SUBJECT: Ph.D. Proposal Presentation
   
BY: Elham Mirkoohi
   
TIME: Wednesday, July 25, 2018, 1:00 p.m.
   
PLACE: MARC Building, 201
   
TITLE: Analytical Modeling of Residual Stress in Metal Additive Manufacturing
   
COMMITTEE: Dr. Steven Y. Liang, Chair (ME)
Dr. Hamid Garmestani (MSE)
Dr. Thomas Kurfess (ME)
Dr. Shreyes Melkote (ME)
Dr. Christopher Saldana (ME)
 

SUMMARY

Additive Manufacturing (AM) comprises a family of different technologies that build up parts by adding materials layer by layer at a time based on a digital 3D solid model. After thirty years of development, AM has become a mainstream manufacturing process with more materials and new technologies involved in this process. Undoubtedly, the most dramatic and challenging development of group of technologies has been the printing of metals. Nowadays, the use of AM for the production of parts for final products continues to grow. Organizations around the world are successfully applying the technology to the production of finished goods. AM allows design optimization and produces customized parts on-demand with almost similar material properties with the conventional manufactured parts. It does not require the use of coolants, fixtures, cutting tools and other assisting resources. The advantages of AM over conventional manufacturing can change the world of industry and lead to a new industrial revolution.

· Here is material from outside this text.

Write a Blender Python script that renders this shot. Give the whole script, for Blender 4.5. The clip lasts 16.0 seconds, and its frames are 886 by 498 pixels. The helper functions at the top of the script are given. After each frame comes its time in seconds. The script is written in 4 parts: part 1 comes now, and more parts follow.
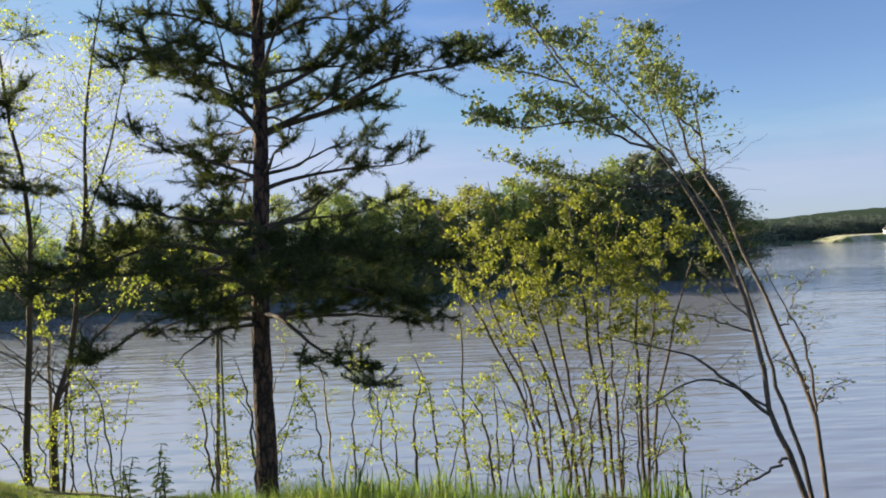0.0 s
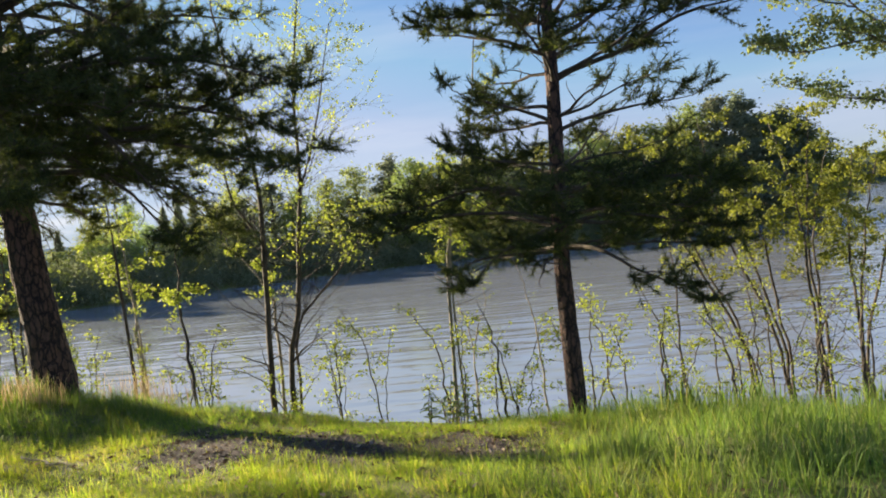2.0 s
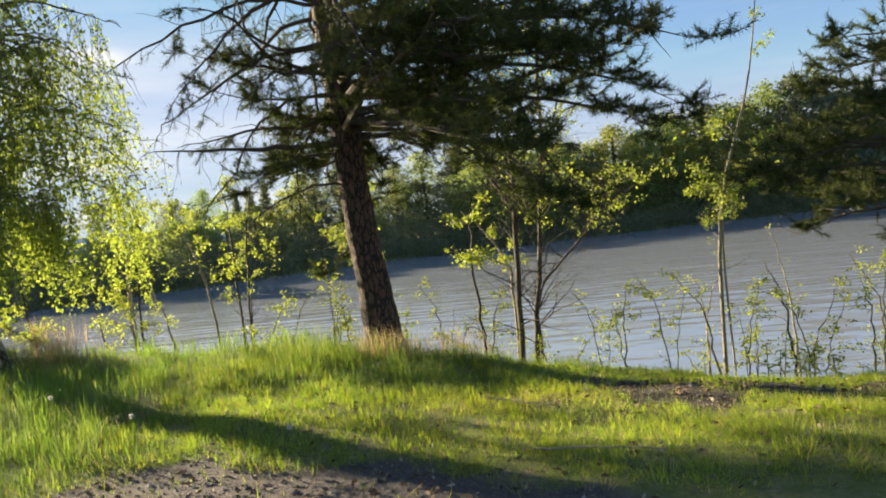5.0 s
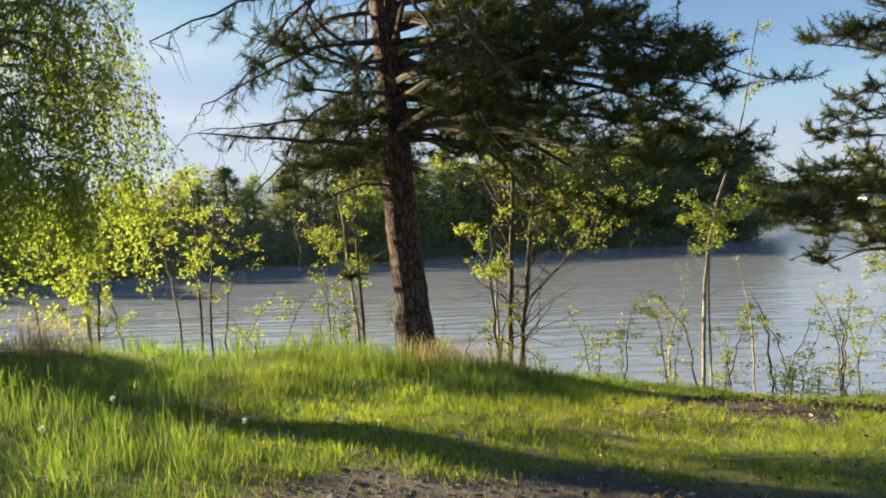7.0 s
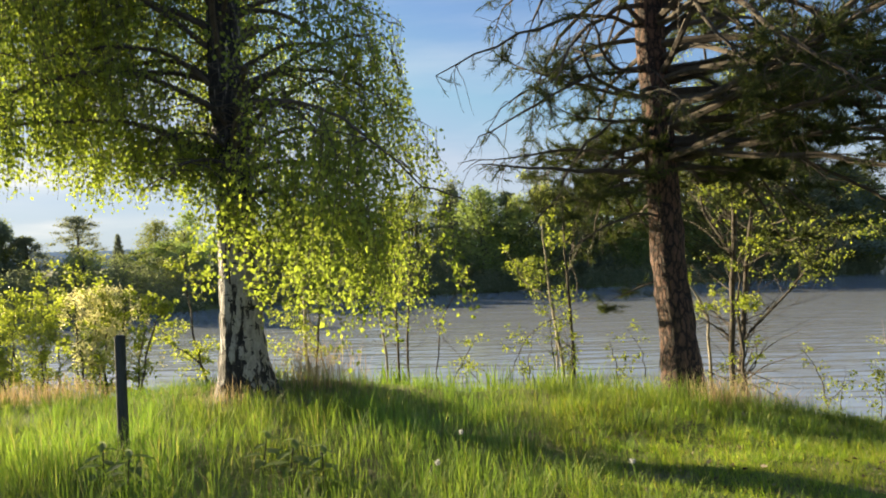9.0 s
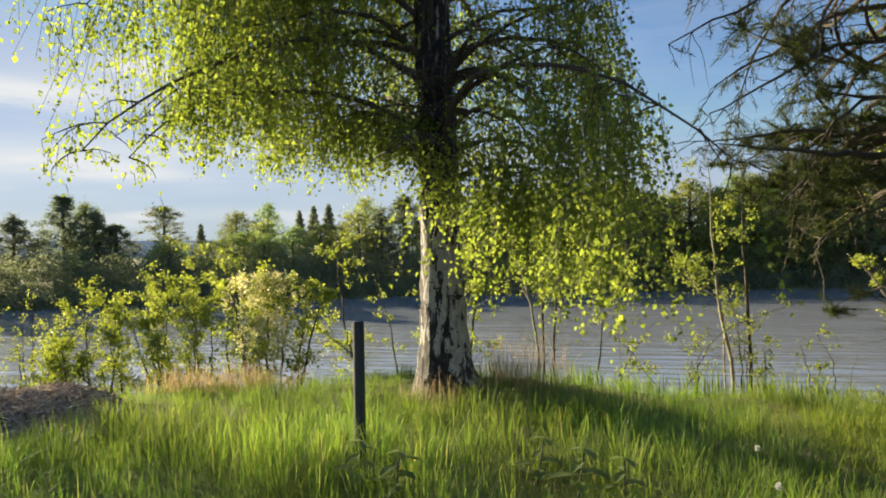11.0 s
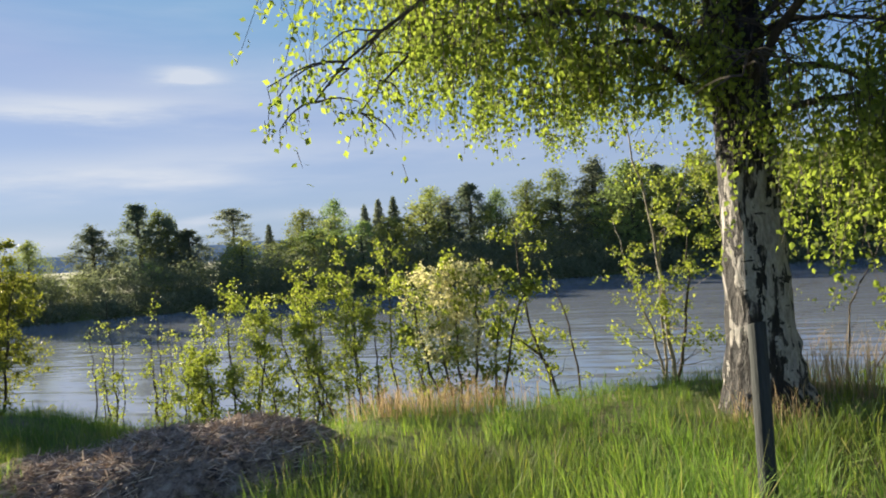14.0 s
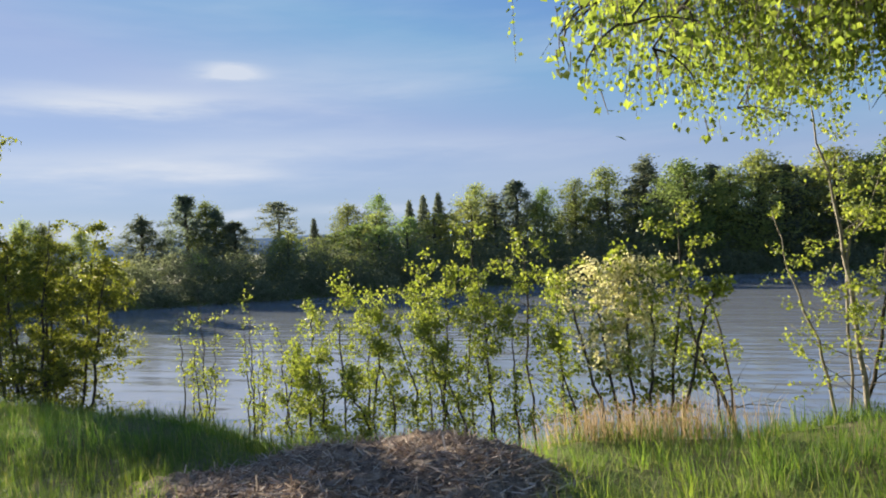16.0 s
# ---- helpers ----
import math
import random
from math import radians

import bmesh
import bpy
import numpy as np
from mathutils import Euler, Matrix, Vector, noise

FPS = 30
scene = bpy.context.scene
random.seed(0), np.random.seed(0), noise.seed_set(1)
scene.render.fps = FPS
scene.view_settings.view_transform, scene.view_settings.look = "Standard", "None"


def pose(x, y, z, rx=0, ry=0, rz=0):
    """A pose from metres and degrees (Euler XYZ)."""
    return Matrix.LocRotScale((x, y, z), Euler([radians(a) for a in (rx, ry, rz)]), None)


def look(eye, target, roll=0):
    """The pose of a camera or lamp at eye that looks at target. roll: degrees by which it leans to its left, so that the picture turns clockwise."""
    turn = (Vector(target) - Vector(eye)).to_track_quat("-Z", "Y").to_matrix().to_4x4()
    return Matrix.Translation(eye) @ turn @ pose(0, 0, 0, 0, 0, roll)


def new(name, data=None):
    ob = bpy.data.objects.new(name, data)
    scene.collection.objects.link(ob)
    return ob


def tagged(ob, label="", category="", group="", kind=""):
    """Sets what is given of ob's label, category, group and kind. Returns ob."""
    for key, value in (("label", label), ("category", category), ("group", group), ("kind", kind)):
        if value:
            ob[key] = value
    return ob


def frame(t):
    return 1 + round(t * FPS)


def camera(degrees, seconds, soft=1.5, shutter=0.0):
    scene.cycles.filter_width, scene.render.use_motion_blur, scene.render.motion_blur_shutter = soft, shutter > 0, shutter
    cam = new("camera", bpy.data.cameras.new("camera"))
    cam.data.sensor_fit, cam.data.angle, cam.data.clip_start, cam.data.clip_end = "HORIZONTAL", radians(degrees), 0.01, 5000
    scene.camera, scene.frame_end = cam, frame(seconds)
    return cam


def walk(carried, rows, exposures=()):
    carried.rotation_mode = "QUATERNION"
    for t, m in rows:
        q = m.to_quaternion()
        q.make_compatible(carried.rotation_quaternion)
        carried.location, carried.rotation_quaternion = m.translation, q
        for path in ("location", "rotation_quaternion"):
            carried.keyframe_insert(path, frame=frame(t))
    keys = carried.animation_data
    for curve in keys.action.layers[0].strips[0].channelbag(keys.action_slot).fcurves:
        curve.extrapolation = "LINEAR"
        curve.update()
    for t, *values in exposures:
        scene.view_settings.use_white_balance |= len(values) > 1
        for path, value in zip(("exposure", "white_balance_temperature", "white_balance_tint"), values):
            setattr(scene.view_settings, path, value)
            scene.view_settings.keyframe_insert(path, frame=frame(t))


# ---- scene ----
cam = camera(67.2, 16.0, 1.9)
PATH = [
    (0, (-0.037, 0.612, 1.553), (-0.063, 2.612, 1.564), -2.6),
    (0.5, (-0.543, 0.521, 1.533), (-0.534, 2.52, 1.489), -5.5),
    (1, (-1.251, 0.384, 1.535), (-1.397, 2.379, 1.49), -4.7),
    (1.5, (-1.862, -0.008, 1.491), (-2.066, 1.982, 1.471), -6.1),
    (2, (-2.32, 0.025, 1.435), (-2.526, 2.013, 1.357), -6.4),
    (2.5, (-2.927, -0.075, 1.471), (-3.164, 1.911, 1.436), -4.9),
    (3, (-3.47, -0.207, 1.499), (-3.641, 1.785, 1.499), -5.1),
    (3.5, (-4.076, -0.257, 1.424), (-4.296, 1.725, 1.27), -4.8),
    (4, (-4.661, -0.405, 1.485), (-4.968, 1.567, 1.347), -2.1),
    (4.2, (-4.84, -0.397, 1.53), (-5.144, 1.575, 1.402), -3.7),
    (4.5, (-5.093, -0.497, 1.518), (-5.406, 1.474, 1.393), -5.5),
    (5, (-5.668, -0.5, 1.494), (-5.997, 1.47, 1.39), -6.8),
    (5.2, (-5.893, -0.539, 1.51), (-6.238, 1.429, 1.417), -6.4),
    (7.3, (-7.997, -0.56, 1.64), (-7.922, 1.436, 1.544), -2.2),
    (7.5, (-8.223, -0.535, 1.695), (-8.209, 1.449, 1.448), -3.7),
    (7.8, (-8.503, -0.496, 1.644), (-8.514, 1.495, 1.45), -3.3),
    (8, (-8.693, -0.544, 1.671), (-8.704, 1.455, 1.59), -3.9),
    (8.4, (-9.078, -0.629, 1.68), (-9.2, 1.368, 1.659), -4.0),
    (8.5, (-9.188, -0.575, 1.668), (-9.325, 1.42, 1.658), -3.3),
    (8.7, (-9.412, -0.506, 1.67), (-9.573, 1.488, 1.683), -2.8),
    (10.8, (-11.174, -0.086, 1.636), (-11.531, 1.882, 1.628), -1.1),
    (11, (-11.319, -0.044, 1.617), (-11.693, 1.921, 1.627), -1.0),
    (11.5, (-11.744, 0.174, 1.594), (-12.275, 2.102, 1.655), -0.6),
    (12, (-12.138, 0.384, 1.564), (-12.725, 2.295, 1.616), 1.2),
    (12.5, (-12.417, 0.521, 1.578), (-13.0, 2.434, 1.637), -1.5),
    (13, (-12.747, 0.788, 1.635), (-13.389, 2.68, 1.728), -2.3),
    (13.5, (-13.089, 0.949, 1.62), (-13.674, 2.861, 1.643), -2.9),
    (14, (-13.418, 1.104, 1.615), (-13.949, 3.032, 1.599), -4.3),
    (14.5, (-13.83, 1.296, 1.615), (-14.452, 3.196, 1.571), -4.7),
    (15, (-14.229, 1.431, 1.615), (-14.823, 3.34, 1.561), -4.1),
    (15.5, (-14.568, 1.574, 1.573), (-15.064, 3.511, 1.521), -3.4),
    (16, (-14.941, 1.703, 1.603), (-15.57, 3.602, 1.588), -3.0),
]
walk(cam, [(t, look(eye, target, roll)) for t, eye, target, roll in PATH], [(0, 1.8, 6800, 15), (2.5, 1.9, 7200, 14), (5, 2.0, 7500, 11), (8, 2.0, 7800, 9), (11, 1.75, 7500, 10), (12.5, 1.55, 6950, 10), (13.5, 1.5, 6600, 12), (16, 1.5, 6450, 13)])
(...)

The available knowledge and technology to-date on the description and prediction of metal AM process have been fragmented, mostly driven by phenomenological or numerical observations, and primarily limited to macroscopic analysis in nature, thus restricting the full capability potential of the AM process. The project will uniquely contribute to the successful upfront design and optimization of metal AM by virtue of the proposed computational mechanics of materials methodology, rapid physics-based explicit solution approach, and inverse computation capability. The goal of this research can be fragmented into two main categories. First, forward computation for process prediction and simulation. Second, backward computation for process design and optimization.
The process prediction contains the temperature prediction, the thermal stress prediction, and residual stress prediction during metal additive manufacturing. The backward computation is the proposal’s key capability to design the process parameters for specific temperature, thermal stress, and residual stress.